Building from scratch is one of the most rewarding yet complex ways to invest in real estate. Unlike purchasing an existing property, new construction requires careful planning, disciplined budgeting, and a sharp eye on execution. The financing process is equally detailed. To secure approval, borrowers must demonstrate more than just a promising vision. Lenders use a combination of financial, operational, and market-based criteria to determine whether a project is worthy of funding.
For developers, builders, and investors, understanding these factors is critical. Here are ten of the most important elements lenders evaluate when reviewing applications for ground up construction loans.
1. Borrower Experience
One of the first things lenders assess is whether the borrower has managed projects of similar size and complexity before. Past experience builds confidence that the borrower knows how to navigate common challenges like permitting delays, contractor disputes, or cost overruns. While first-time developers can still qualify, having an experienced general contractor or project manager on the team can offset the lack of direct track record.
2. Financial Strength
A borrower’s financial health plays a pivotal role in the decision-making process. Lenders look beyond credit scores to evaluate liquidity, reserves, and overall net worth. This analysis ensures that the borrower has the resources to cover unexpected costs if the project runs into obstacles. Even the most well-planned developments face surprises, and financial strength provides a safety net.
3. Equity Investment
Skin in the game matters. Borrowers who contribute a meaningful equity stake demonstrate commitment and reduce the lender’s risk exposure. A typical expectation is 20 to 30 percent of the total project cost, though this can vary depending on the lender and the scope of the project. The equity contribution also aligns the borrower’s interests with those of the lender, creating a shared incentive to see the project succeed.

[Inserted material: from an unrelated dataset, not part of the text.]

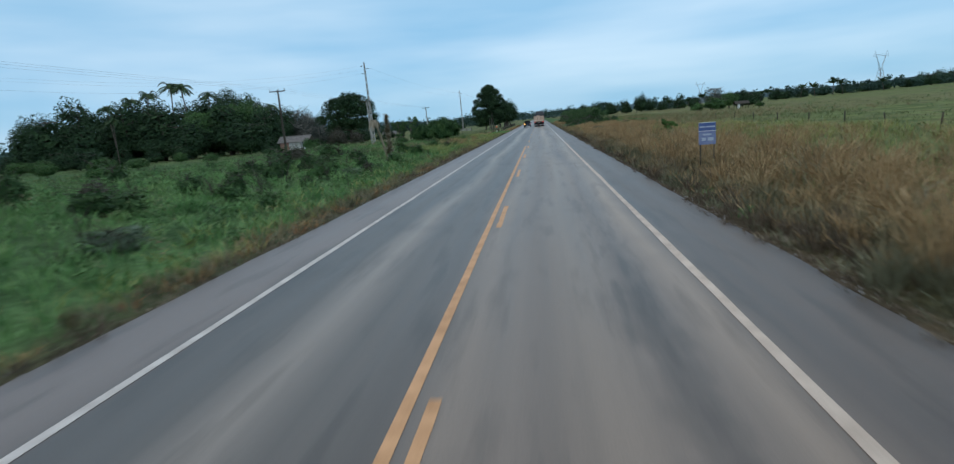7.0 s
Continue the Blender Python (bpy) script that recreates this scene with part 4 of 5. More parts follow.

4. Project Plans and Documentation
Lenders want to see more than a concept sketch or a rough timeline. Comprehensive architectural drawings, engineering reports, zoning approvals, and contractor bids all strengthen an application. A detailed project plan demonstrates professionalism and preparation, giving lenders confidence that the borrower understands what it will take to complete the development. The more precise the documentation, the fewer unanswered questions remain in the lender’s mind.
5. Budget and Cost Estimates
A realistic, itemized budget is essential. Lenders examine whether projected costs align with industry standards and whether adequate contingencies are built in. If the numbers appear overly optimistic or out of line with market norms, the application may raise concerns. Accurate cost estimates, backed by credible contractors or third-party evaluations, go a long way toward building trust.
6. Market Feasibility
Even a well-designed project is only as strong as the market demand behind it. Lenders study local conditions, including supply and demand, absorption rates, and comparable developments. For example, a new multifamily building in an already saturated market may be considered too risky. On the other hand, a well-placed project in a growing area with strong population or job growth signals opportunity. Borrowers who provide their own feasibility studies show initiative and preparedness.
7. Construction Team and Contractors
The individuals responsible for bringing the project to life carry significant weight in the approval process. Lenders want assurance that the builder, architect, and key subcontractors have proven track records of completing projects on time and within budget. References, portfolios of completed work, and licensing documentation all strengthen an application. A strong team signals lower risk.
8. Risk Management Strategies
Construction inherently carries risk. Weather delays, labor shortages, cost escalation, and permitting challenges can derail even the best plans. Lenders evaluate whether the borrower has strategies in place to mitigate these risks. This might include fixed-price contracts with contractors, adequate insurance coverage, or arrangements with backup suppliers. Borrowers who acknowledge potential risks and proactively plan for them tend to stand out as more credible.
9. Loan-to-Cost and Loan-to-Value Ratios
Numbers matter as much as narratives. Lenders analyze loan-to-cost (LTC) and loan-to-value (LTV) ratios to determine the appropriate level of financing. For instance, a lender may be willing to cover 70 to 80 percent of project costs, leaving the remainder to the borrower. These ratios help balance the level of risk shared between borrower and lender. The stronger the borrower’s financial position and equity contribution, the more favorable these ratios may be.
10. Exit Strategy
Perhaps the most important factor of all is how the borrower plans to repay the loan. A well-defined exit strategy—whether through selling the completed property, refinancing into a permanent loan, or holding the asset for long-term cash flow—provides clarity and confidence. Without a realistic exit plan, even the most promising project can appear uncertain. Lenders want assurance that they will be repaid on time and in full.
Bringing It All Together
When it comes to securing approval, success depends on presenting a clear, compelling, and well-prepared application. Ground up construction lenders are not only evaluating the numbers but also the people, plans, and market conditions behind the project. By addressing each of these ten factors in detail, borrowers can position themselves as strong candidates for funding.
Ground up construction loans represent significant opportunities for developers and investors to create value where none existed before. But with opportunity comes responsibility, and lenders want to know that borrowers are up to the challenge. Preparation, transparency, and professionalism are the keys to turning an ambitious vision into a fully financed reality.